* _TASK REQUIREMENTS_:
Write out, exactly as given, every line from the one holding "ob[key] = value" to the one holding "keys = carried.animation_data", including both.

— BEGIN —

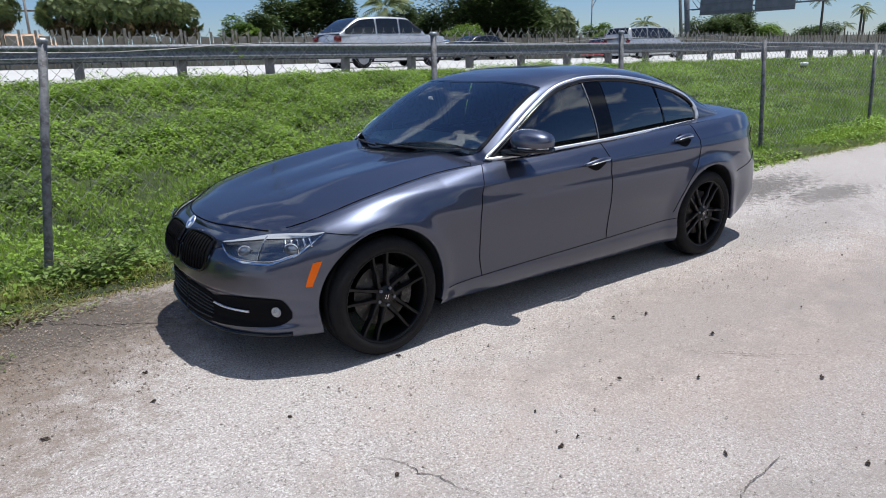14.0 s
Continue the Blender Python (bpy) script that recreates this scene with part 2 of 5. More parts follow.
M["galv_dull"] = material("weathered_steel", (0.20, 0.21, 0.24), 0.65, 0.3, spots=[(18, (0.10, 0.105, 0.115), 0.45, 0.62), (70, (0.22, 0.225, 0.24), 0.55, 0.7)])
M["post"] = material("weathered_fence_post", (0.17, 0.175, 0.19), 0.7, 0.25, spots=[(14, (0.075, 0.075, 0.08), 0.42, 0.6), (60, (0.20, 0.20, 0.21), 0.52, 0.66), (220, (0.05, 0.05, 0.05), 0.58, 0.68)])
M["wire"] = material("fence_wire", (0.40, 0.40, 0.39), 0.6, 0.15, spots=[(5, (0.17, 0.165, 0.155), 0.42, 0.62)])
M["wood"] = material("grey_wood", (0.25, 0.225, 0.18), 0.85, spots=[(3, (0.18, 0.16, 0.125), 0.4, 0.65), (40, (0.31, 0.28, 0.23), 0.5, 0.7)])
M["bark"] = material("bark", (0.13, 0.105, 0.085), 0.9, spots=[(4, (0.07, 0.055, 0.045), 0.4, 0.65)], bump=0.8, bump_scale=12)
M["tan"] = material("tan_stucco", (0.50, 0.31, 0.19), 0.85, spots=[(0.6, (0.44, 0.27, 0.165), 0.4, 0.65)])
M["leaf_dark"] = leaf_material("dark_leaves", (0.028, 0.050, 0.014), (0.105, 0.150, 0.045), 0.5, 0.35)
M["leaf_bright"] = leaf_material("bright_leaves", (0.055, 0.11, 0.016), (0.20, 0.30, 0.055), 0.5, 0.4)
M["palm"] = leaf_material("palm_leaves", (0.055, 0.080, 0.028), (0.22, 0.26, 0.10), 0.5, 0.3)
M["palm_dry"] = leaf_material("dry_palm_leaves", (0.09, 0.065, 0.035), (0.28, 0.2, 0.09), 0.5, 0.2)
# dark tone of the added wall that only the car's reflections pick up
M["dark_wall"] = material("reflection_wall_dark", (0.07, 0.075, 0.065), 0.9, spots=[(0.4, (0.04, 0.05, 0.035), 0.4, 0.65), (3, (0.10, 0.10, 0.09), 0.5, 0.7)])
M["wall"] = material("plain_wall", (0.30, 0.29, 0.27), 0.9, spots=[(0.5, (0.25, 0.24, 0.22), 0.4, 0.65)])


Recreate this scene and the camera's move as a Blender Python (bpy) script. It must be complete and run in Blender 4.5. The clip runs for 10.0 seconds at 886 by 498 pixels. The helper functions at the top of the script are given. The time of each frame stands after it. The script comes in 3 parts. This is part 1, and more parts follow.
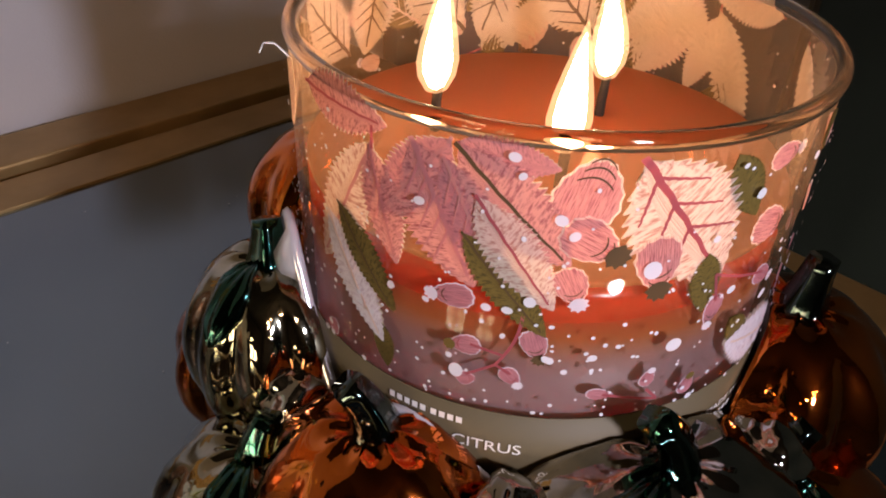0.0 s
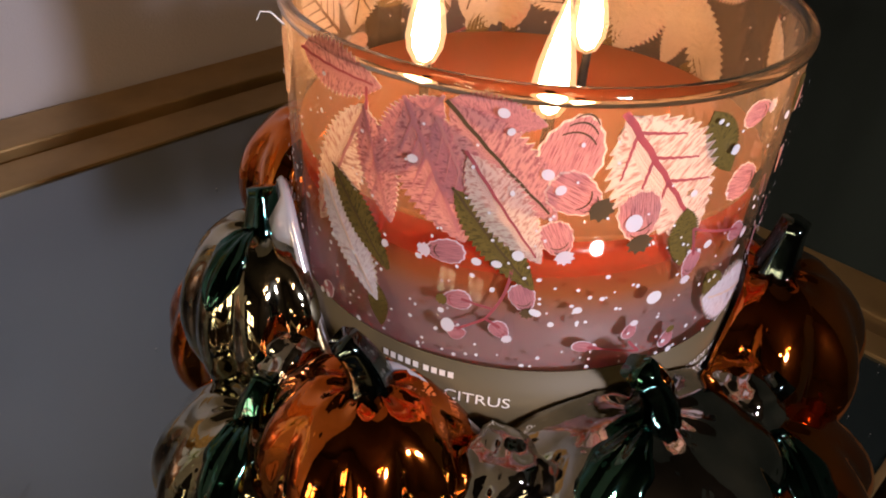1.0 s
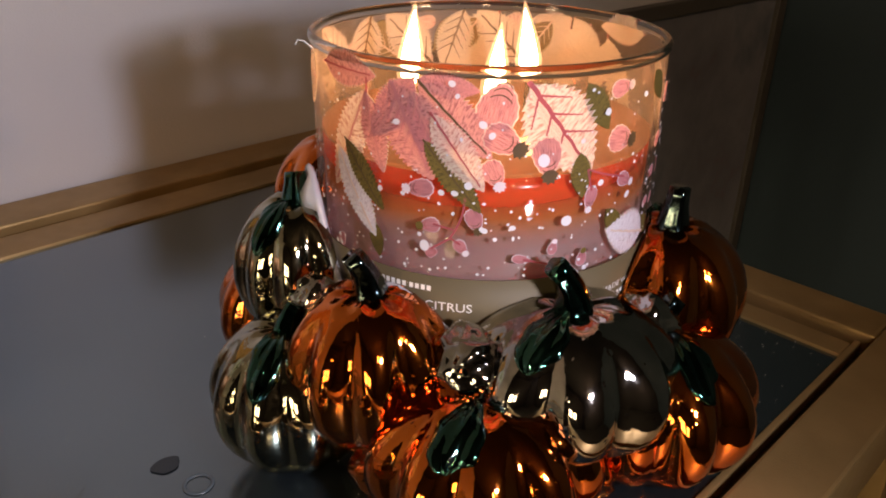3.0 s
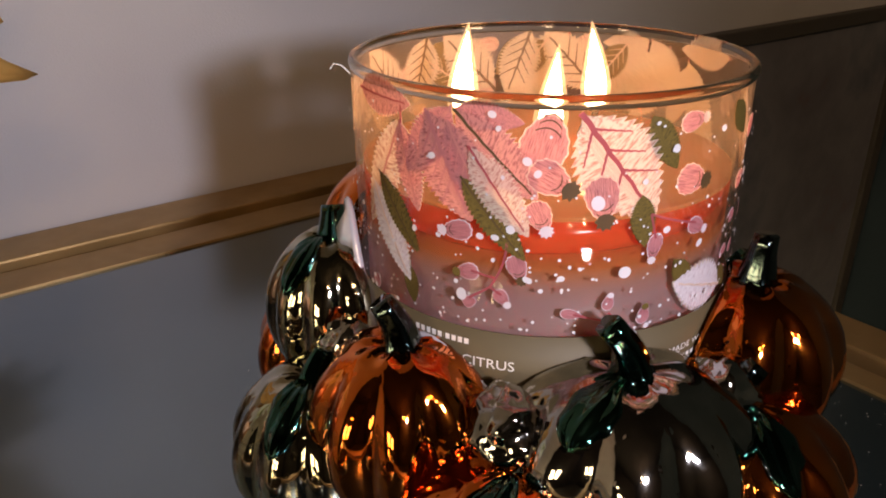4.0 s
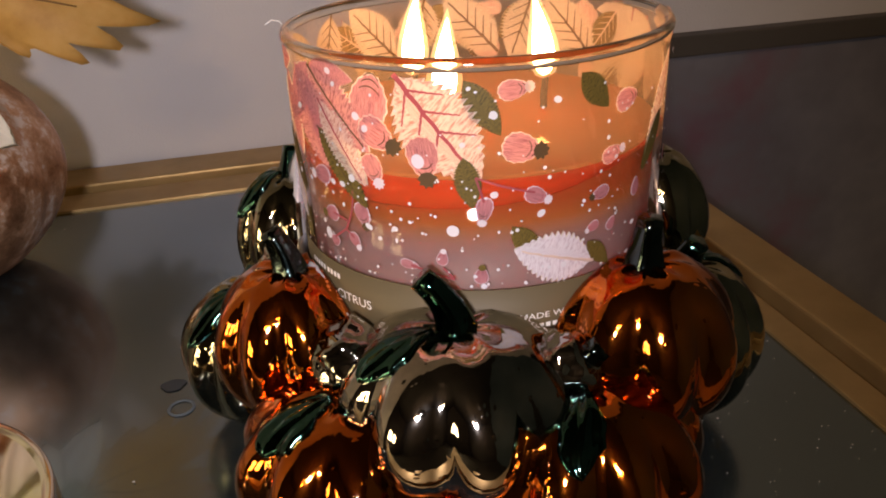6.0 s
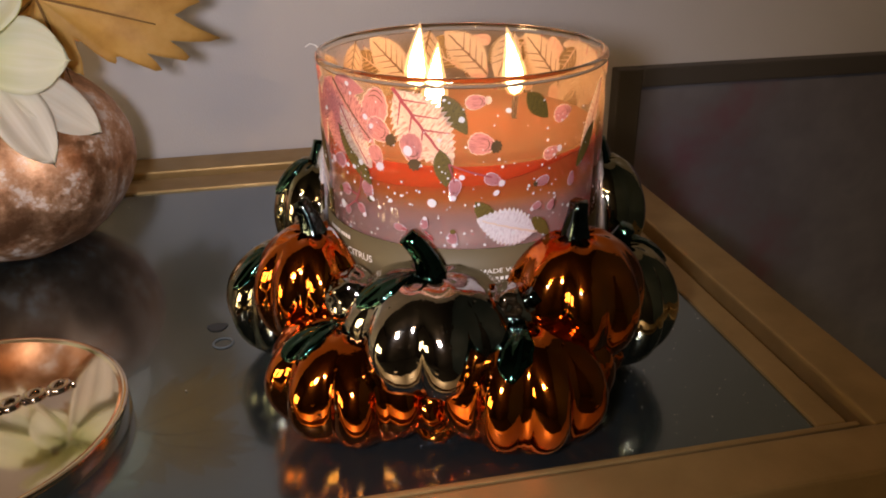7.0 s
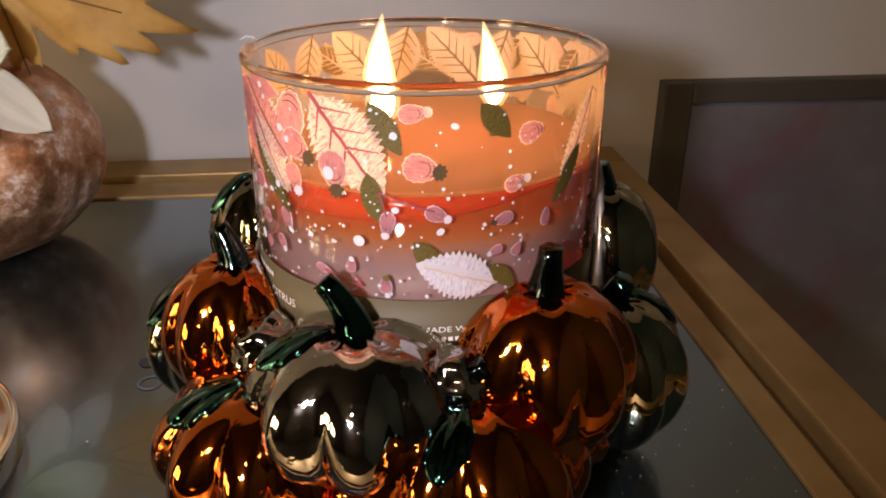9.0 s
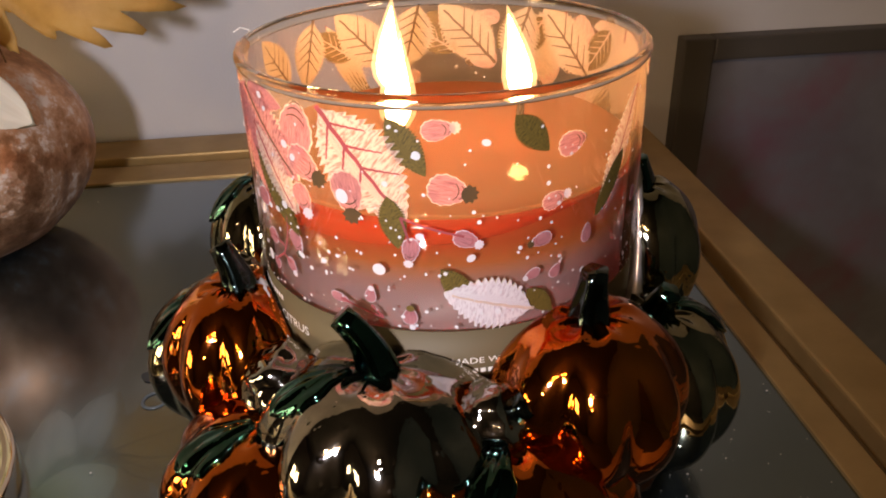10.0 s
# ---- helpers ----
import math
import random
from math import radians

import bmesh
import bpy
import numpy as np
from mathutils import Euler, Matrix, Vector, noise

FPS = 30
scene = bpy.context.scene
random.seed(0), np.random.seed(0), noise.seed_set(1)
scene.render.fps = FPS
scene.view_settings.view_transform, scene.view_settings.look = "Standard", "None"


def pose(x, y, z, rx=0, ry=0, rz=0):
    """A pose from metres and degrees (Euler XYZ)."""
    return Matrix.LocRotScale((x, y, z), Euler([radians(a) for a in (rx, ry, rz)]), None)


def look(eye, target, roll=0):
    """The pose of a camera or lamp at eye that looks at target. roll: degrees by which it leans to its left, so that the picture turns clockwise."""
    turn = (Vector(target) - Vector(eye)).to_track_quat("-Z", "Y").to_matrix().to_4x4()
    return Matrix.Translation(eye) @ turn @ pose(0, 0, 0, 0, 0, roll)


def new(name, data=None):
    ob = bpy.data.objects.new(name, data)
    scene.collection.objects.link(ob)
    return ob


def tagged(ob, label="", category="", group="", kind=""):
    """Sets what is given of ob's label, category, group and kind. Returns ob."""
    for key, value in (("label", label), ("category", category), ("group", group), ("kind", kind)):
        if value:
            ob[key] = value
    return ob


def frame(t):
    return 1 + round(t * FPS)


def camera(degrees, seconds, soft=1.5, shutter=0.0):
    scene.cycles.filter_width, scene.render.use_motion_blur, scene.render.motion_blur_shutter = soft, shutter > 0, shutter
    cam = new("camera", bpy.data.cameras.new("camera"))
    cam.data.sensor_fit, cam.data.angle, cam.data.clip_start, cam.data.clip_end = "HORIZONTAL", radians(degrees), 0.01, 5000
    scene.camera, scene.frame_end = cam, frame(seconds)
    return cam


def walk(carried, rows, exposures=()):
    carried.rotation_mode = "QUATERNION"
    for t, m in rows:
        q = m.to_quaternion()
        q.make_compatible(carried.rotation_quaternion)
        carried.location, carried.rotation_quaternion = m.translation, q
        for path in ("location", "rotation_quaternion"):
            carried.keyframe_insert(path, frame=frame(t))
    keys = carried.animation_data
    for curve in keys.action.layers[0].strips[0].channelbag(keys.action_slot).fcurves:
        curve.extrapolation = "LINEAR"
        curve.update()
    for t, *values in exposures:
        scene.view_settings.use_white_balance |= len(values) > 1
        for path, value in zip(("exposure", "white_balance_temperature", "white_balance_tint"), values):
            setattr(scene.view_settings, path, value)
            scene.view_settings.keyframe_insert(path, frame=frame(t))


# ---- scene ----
# The camera: seconds, place in metres and turn in degrees.
cam = camera(60.19, 10.0, 1.9)
ROWS = [
    (0, -0.1156, -0.0885, 0.1663, 54.63, -2.20, -43.14),
    (0.5, -0.1166, -0.0878, 0.1624, 53.35, -2.62, -44.48),
    (1, -0.1230, -0.0937, 0.1640, 54.64, -2.58, -44.63),
    (1.5, -0.1374, -0.1092, 0.1784, 56.88, -2.33, -45.46),
    (2, -0.1533, -0.1366, 0.1828, 59.58, -1.78, -45.08),
    (2.5, -0.1595, -0.1522, 0.1662, 62.40, -0.97, -45.16),
    (3, -0.1675, -0.1524, 0.1595, 63.92, -0.91, -44.21),
    (3.2, -0.1705, -0.1432, 0.1618, 64.67, -0.41, -43.77),
    (4.3, -0.1259, -0.1466, 0.1546, 64.87, 0.55, -33.82),
    (4.5, -0.1164, -0.1579, 0.1547, 64.19, 0.88, -31.98),
    (5, -0.1102, -0.1782, 0.1511, 63.66, 1.23, -27.31),
    (5.5, -0.0948, -0.1846, 0.1535, 63.40, 1.79, -21.61),
    (6, -0.0599, -0.2018, 0.1572, 63.09, 2.35, -14.64),
    (6.2, -0.0525, -0.2095, 0.1624, 63.40, 2.40, -12.35),
    (7.3, -0.0741, -0.2788, 0.1726, 64.92, 0.11, -10.94),
    (7.5, -0.0841, -0.2778, 0.1724, 65.23, -0.16, -9.71),
    (8, -0.0754, -0.2489, 0.1733, 65.42, -0.16, -6.69),
    (8.5, -0.0428, -0.2376, 0.1582, 65.41, -0.25, -5.64),
    (9, -0.0169, -0.2216, 0.1590, 65.08, 0.04, -5.69),
    (9.5, -0.0186, -0.2074, 0.1531, 63.99, 0.58, -5.94),
    (10, -0.0205, -0.1938, 0.1663, 60.96, 1.63, -6.48),
]
walk(cam, [(t, pose(*row)) for t, *row in ROWS], [(0.0, -0.08, 6150, 26), (0.5, -0.03, 6050, 24), (1.0, -0.03, 6350, 26), (2.5, 0.08, 6400, 24), (4.8, 0.0, 6500, 24), (6.0, 0.0, 7000, 24), (7.5, 0.08, 7000, 21), (8.5, 0.18, 6800, 21), (10.0, 0.25, 6950, 22)])

# ---------------------------------------------------------------- light
world = bpy.data.worlds.new("world")
scene.world = world
world.use_nodes = True
world.node_tree.nodes["Background"].inputs[0].default_value = (0.55, 0.6, 0.75, 1)
world.node_tree.nodes["Background"].inputs[1].default_value = 0.035

# The torch of the filming phone, a small white light beside the walk.
torch_data = bpy.data.lights.new("torch", "SPOT")
torch_data.spot_size, torch_data.spot_blend = radians(104), 1.0
torch_data.energy, torch_data.color, torch_data.shadow_soft_size = 3.65, (0.91, 0.955, 1.0), 0.014
torch = new("torch", torch_data)
torch.matrix_world = look((-0.102, -0.280, 0.180), (-0.108, 0.11, 0.045))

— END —

* _ANSWER BELOW_:
            ob[key] = value
    return ob


def frame(t):
    return 1 + round(t * FPS)


def camera(degrees, seconds, soft=1.5, shutter=0.0):
    scene.cycles.filter_width, scene.render.use_motion_blur, scene.render.motion_blur_shutter = soft, shutter > 0, shutter
    cam = new("camera", bpy.data.cameras.new("camera"))
    cam.data.sensor_fit, cam.data.angle, cam.data.clip_start, cam.data.clip_end = "HORIZONTAL", radians(degrees), 0.01, 5000
    scene.camera, scene.frame_end = cam, frame(seconds)
    return cam


def walk(carried, rows, exposures=()):
    carried.rotation_mode = "QUATERNION"
    for t, m in rows:
        q = m.to_quaternion()
        q.make_compatible(carried.rotation_quaternion)
        carried.location, carried.rotation_quaternion = m.translation, q
        for path in ("location", "rotation_quaternion"):
            carried.keyframe_insert(path, frame=frame(t))
    keys = carried.animation_data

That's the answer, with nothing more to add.